TERP (Theoretical Ex‑Rights Price)
TERP = (4·P + 3·S) / 7
Intuition: a 7‑share "basket" (4 old at P, 3 new at S) blended.
Value of a Right
R_cum = P − TERP
R_ex = (3/4)·(P_ex − S)
Parity (sanity check)
S + (4/3)·R_ex ≈ P_ex
Rights needed per 1 new share: 4/3 ≈ 1.333…
5) Worked Example — You Hold 100 Shares
- Entitlement: 75 new shares (= 0.75 × 100)
- Cash to subscribe: €1,527.75 (= 75 × 20.37)
A) Subscribe 100% (add cash)
Pay €1,527.75 → end with 175 shares. Avoid dilution; economically neutral vs selling rights at fair value (fees aside).
B) Cashless “tail‑swallow”
Sell some stock (or rights) to fund the take‑up. Rule of thumb (sell stock):
shares_to_sell = (0.75 · N · S) / P_ex
With N=100, S=20.37, P_ex≈TERP → ~51 shares → end ≈ 124 shares (= 100 − 51 + 75).
Equivalent: sell ~68 rights and subscribe the rest (mind lots/fees).
C) Sell all rights
During 3–11 Nov, sell rights for cash; keep your 100 shares but accept dilution.
Tactical: dislocations vs parity (rights too cheap/dear; ex‑line overshoot) can offer edge.
6) IBKR — Operational Notes
- Rights issues are voluntary: elect via Corporate Action Manager (Client Portal → Corporate Actions).
- Default if you do nothing: no election; rights lapse at expiry unless sold or subscribed.
- Deadlines: IBKR may set internal cut‑offs earlier than market deadline.
- Rump/lapsed proceeds: only if the issuer places lapsed rights at a premium (not guaranteed).
Docs: IBKR — Corporate Action Instructions · IBKR — Corporate Actions
7) Practical Playbook (copy‑paste handy)
- TERP: (4*P + 3*S)/7
- Right (cum): P − TERP
- Right (ex parity): (3/4)*(P_ex − S)
- Cash to fully subscribe (hold N): 0.75*N*S
- Shares to sell for cashless take‑up: (0.75*N*S)/P_ex
- Rights needed per new share: 4/3
8) FAQ
Q: Are rights auto‑sold for me?
A: Not at IBKR. You must sell or subscribe. Otherwise they lapse.
Q: Do fractions matter?
A: Rights trade in whole units; fractional entitlements are typically rounded down at broker level. Check your broker’s rules and lot sizes.
Q: Buy now (cum‑rights) or wait (ex‑rights)?
A: At parity they’re economically similar (fees/execution differ): buy‑now+subscribe ≈ buy ex‑rights ≈ buy rights+subscribe.

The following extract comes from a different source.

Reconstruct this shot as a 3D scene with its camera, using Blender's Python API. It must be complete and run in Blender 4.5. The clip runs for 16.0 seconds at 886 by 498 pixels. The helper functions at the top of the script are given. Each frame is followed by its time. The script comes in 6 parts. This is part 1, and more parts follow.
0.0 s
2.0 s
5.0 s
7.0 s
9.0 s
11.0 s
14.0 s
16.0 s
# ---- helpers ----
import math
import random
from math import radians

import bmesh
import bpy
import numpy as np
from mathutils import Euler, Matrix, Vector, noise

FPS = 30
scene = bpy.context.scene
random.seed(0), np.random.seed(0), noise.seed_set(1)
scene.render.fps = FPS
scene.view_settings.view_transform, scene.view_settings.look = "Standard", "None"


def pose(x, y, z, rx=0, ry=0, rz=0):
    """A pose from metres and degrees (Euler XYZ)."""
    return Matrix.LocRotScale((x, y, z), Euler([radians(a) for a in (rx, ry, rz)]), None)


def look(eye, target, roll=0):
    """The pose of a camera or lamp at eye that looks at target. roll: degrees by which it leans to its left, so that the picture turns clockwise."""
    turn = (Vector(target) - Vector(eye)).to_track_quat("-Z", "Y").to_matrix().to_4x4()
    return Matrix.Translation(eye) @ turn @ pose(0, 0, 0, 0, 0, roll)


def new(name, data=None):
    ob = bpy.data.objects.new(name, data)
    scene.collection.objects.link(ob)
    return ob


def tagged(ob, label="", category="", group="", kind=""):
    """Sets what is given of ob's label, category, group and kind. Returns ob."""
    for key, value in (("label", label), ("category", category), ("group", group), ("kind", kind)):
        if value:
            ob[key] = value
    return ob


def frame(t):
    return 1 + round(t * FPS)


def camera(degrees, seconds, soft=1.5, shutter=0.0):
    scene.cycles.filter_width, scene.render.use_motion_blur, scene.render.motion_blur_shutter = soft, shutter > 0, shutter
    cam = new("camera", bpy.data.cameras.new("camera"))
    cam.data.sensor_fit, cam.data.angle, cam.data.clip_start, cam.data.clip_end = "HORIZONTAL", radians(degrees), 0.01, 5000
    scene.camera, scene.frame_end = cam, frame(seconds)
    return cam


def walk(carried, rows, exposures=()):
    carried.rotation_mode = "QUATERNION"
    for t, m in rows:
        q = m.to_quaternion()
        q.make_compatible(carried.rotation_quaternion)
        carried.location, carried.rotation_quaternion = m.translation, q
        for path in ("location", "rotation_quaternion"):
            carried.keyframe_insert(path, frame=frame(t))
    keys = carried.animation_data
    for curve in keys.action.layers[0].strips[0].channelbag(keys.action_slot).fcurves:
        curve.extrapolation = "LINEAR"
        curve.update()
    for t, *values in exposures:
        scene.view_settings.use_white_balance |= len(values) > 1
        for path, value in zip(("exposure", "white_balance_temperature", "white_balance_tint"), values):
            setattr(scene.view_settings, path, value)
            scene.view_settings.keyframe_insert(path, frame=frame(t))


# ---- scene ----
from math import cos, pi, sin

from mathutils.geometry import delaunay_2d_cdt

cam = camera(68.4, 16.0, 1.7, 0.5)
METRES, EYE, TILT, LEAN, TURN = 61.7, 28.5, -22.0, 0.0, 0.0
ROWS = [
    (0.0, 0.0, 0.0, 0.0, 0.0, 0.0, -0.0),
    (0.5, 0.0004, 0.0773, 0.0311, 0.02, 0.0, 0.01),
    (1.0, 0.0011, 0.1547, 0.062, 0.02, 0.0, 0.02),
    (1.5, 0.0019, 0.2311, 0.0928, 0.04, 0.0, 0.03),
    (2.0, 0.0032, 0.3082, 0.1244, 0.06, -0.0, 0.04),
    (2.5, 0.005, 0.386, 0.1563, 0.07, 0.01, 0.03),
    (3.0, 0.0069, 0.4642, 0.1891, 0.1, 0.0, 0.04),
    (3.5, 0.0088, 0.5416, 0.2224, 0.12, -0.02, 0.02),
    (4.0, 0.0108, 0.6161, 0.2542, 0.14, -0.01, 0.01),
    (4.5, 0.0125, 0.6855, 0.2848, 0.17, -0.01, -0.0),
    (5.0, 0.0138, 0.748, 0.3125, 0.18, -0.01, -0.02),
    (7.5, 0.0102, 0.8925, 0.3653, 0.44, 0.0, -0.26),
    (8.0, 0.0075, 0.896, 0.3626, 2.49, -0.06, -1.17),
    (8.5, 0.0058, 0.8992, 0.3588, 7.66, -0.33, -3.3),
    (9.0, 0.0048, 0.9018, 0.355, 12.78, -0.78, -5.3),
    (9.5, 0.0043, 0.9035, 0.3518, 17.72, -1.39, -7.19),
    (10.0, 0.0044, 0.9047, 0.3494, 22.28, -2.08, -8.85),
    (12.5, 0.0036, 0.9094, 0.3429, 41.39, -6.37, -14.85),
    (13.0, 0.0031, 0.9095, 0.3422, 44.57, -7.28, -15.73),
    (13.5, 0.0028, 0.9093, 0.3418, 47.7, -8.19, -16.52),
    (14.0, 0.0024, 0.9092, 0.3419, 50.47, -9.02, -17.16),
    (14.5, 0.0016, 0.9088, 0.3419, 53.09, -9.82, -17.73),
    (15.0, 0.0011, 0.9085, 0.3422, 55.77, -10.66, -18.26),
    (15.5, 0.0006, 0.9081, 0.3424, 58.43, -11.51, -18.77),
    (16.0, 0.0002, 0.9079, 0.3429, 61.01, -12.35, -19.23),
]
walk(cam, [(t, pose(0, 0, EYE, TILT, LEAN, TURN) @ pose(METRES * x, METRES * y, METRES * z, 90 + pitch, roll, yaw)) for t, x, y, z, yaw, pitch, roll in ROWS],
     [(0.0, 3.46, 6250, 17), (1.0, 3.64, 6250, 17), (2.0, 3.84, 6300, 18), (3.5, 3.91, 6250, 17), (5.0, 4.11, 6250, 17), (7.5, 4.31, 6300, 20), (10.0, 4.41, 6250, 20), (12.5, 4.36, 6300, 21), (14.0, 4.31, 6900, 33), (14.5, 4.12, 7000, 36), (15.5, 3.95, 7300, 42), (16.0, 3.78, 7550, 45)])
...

Q: What should I anchor to?
A: TERP is the clean anchor for ex‑date mechanics. Fundamentals decide if TERP is attractive.
9) Notes & Caveats + Outlinks
- Dates are CET and based on issued timetables; brokers may set earlier internal deadlines.
- Rights trading/exercise involves market and operational risk; check fees, taxes, and odd‑lot handling.
- This is mechanics, not investment advice. Pair with your fundamental view on AVIO’s post‑raise outlook.